>> Begin

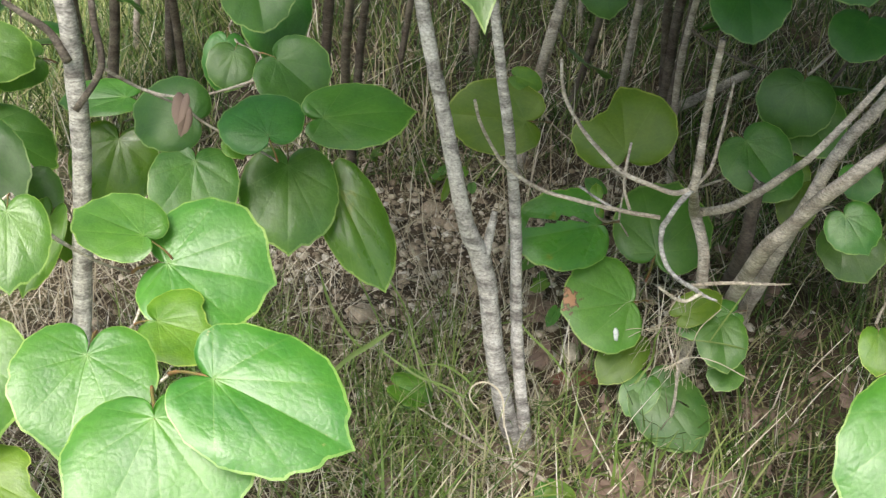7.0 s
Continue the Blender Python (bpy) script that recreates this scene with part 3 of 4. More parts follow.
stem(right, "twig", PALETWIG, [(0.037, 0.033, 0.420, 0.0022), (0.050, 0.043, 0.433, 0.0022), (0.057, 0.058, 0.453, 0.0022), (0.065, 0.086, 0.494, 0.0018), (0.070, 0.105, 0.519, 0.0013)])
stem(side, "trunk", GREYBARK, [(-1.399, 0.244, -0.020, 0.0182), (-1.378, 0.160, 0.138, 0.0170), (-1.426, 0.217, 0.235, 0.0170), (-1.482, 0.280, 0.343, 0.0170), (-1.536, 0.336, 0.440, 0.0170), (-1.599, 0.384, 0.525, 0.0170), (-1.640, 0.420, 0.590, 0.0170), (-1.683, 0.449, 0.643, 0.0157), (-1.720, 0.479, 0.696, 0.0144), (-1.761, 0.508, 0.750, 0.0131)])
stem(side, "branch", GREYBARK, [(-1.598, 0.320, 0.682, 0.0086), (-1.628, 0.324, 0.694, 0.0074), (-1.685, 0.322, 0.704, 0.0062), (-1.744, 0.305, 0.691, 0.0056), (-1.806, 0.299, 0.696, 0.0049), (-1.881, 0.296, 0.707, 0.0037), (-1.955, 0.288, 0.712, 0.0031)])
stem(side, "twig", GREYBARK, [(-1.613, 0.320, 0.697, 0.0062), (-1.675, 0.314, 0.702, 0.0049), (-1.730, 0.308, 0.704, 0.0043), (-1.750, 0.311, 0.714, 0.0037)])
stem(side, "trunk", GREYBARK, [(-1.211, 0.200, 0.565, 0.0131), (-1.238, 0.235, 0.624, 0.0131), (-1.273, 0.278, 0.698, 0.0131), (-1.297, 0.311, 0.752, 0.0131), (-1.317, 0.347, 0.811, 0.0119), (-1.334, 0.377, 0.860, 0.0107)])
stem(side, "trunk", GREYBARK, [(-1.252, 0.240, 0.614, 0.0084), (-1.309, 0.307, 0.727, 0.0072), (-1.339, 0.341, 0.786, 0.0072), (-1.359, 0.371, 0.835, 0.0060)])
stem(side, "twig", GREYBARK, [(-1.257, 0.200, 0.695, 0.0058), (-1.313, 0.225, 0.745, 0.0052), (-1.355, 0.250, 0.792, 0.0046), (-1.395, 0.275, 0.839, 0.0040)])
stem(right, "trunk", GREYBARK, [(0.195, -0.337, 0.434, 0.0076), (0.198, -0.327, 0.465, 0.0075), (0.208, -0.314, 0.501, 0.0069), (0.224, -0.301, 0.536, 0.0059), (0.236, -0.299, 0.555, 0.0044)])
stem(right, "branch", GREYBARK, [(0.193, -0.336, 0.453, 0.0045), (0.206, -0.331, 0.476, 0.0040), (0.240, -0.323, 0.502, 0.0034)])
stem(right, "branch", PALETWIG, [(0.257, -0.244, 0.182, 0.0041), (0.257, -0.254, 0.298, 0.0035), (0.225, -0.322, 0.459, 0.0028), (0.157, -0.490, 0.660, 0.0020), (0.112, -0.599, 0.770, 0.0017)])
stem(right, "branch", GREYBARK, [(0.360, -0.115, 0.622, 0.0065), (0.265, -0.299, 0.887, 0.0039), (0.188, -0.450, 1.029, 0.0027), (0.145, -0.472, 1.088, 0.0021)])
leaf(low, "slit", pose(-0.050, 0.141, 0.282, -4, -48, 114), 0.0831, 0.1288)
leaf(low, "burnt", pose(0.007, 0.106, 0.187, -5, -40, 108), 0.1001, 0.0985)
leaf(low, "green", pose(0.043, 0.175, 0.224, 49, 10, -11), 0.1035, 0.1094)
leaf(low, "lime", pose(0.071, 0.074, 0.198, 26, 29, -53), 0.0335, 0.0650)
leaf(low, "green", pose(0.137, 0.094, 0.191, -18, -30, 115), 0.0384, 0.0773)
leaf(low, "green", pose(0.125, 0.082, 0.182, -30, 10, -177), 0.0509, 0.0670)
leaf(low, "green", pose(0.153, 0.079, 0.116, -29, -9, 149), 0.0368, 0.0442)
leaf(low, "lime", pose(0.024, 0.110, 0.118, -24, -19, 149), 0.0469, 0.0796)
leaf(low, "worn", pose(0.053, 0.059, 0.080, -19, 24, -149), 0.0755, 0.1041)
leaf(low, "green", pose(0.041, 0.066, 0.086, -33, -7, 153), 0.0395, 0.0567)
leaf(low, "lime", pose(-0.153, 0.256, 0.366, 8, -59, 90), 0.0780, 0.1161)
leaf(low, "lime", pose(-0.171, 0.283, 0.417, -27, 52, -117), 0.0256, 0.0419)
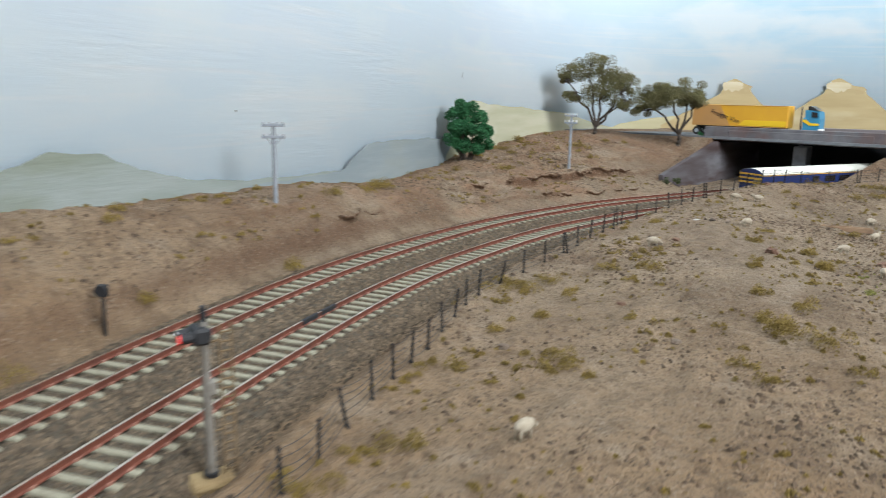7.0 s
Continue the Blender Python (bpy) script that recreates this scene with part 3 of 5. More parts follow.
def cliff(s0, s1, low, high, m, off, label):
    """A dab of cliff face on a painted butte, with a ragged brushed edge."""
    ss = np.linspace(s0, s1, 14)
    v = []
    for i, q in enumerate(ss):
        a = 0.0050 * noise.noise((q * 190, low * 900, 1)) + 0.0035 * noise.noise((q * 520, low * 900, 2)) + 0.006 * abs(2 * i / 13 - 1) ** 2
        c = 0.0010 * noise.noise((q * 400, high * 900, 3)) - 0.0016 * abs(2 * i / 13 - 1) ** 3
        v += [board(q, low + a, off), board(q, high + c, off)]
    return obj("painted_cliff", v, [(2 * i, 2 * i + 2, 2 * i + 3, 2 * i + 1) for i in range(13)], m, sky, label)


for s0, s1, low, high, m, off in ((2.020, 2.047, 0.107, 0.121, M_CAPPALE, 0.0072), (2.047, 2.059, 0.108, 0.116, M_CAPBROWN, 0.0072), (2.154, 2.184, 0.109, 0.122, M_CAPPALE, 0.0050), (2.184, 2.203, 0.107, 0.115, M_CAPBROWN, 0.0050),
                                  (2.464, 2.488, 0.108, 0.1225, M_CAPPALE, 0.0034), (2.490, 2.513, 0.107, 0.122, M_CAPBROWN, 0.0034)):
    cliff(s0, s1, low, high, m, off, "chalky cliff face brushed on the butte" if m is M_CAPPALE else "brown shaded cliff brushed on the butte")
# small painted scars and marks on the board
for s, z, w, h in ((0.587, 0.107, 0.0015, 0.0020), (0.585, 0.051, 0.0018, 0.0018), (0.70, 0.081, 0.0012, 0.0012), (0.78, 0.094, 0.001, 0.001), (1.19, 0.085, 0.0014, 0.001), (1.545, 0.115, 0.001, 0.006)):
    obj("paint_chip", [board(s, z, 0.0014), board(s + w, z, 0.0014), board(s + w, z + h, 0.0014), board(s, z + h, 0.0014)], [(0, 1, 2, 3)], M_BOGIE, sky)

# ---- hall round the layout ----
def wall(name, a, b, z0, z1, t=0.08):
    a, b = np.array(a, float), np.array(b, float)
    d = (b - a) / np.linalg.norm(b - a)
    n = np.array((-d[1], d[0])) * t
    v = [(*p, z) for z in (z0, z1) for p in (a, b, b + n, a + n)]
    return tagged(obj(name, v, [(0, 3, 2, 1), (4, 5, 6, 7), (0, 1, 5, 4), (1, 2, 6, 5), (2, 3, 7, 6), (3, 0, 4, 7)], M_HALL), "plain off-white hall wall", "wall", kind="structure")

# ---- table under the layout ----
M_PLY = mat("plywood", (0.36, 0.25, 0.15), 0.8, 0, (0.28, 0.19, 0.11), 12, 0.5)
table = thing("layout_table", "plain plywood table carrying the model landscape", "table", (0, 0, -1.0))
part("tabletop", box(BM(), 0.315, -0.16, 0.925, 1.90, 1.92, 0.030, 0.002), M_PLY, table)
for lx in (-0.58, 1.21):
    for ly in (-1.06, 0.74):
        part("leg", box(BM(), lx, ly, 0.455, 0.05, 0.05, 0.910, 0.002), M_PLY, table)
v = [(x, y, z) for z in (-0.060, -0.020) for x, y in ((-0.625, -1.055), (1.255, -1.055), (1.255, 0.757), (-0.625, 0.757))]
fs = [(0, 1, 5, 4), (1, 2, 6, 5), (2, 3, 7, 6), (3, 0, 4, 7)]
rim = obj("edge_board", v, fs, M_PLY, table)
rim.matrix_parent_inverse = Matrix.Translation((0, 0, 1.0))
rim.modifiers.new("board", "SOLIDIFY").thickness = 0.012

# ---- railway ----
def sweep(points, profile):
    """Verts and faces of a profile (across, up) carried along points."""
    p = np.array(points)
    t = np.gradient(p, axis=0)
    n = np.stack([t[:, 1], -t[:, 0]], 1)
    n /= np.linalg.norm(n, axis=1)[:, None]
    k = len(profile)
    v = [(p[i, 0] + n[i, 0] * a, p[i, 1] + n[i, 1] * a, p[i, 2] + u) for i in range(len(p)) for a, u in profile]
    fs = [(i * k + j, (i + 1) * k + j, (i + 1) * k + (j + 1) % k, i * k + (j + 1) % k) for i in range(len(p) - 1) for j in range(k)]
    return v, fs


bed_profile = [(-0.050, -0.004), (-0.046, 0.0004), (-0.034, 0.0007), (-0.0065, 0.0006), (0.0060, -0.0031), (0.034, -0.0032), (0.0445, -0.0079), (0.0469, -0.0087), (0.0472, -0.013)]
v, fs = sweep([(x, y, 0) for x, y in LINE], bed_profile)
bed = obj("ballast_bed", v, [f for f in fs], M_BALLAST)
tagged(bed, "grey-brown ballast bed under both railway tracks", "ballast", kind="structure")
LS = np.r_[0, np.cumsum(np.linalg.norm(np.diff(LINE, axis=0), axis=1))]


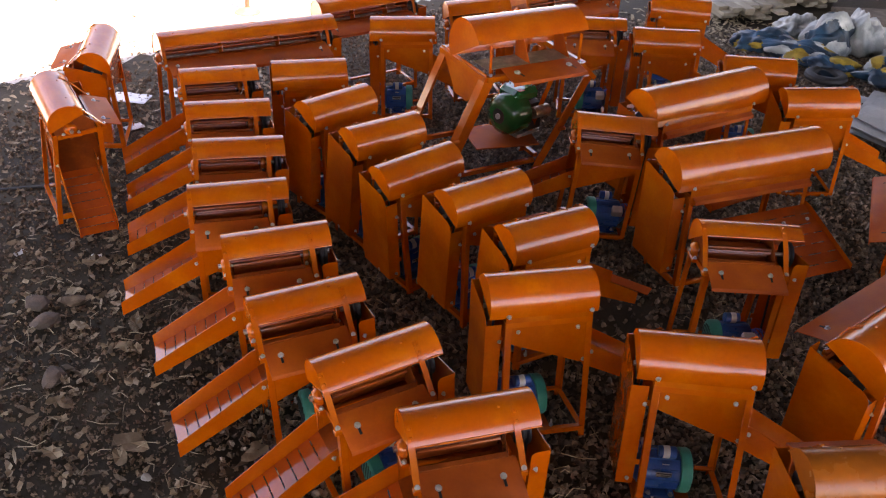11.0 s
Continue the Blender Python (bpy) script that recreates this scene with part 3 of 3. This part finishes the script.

>> End

Filter the data, keeping only the lines that contain "with".

Continue the Blender Python (bpy) script that recreates this scene with part 3 of 4. More parts follow.
Continue the Blender Python (bpy) script that recreates this scene with part 3 of 5. More parts follow.
    """A dab of cliff face on a painted butte, with a ragged brushed edge."""
Continue the Blender Python (bpy) script that recreates this scene with part 3 of 3. This part finishes the script.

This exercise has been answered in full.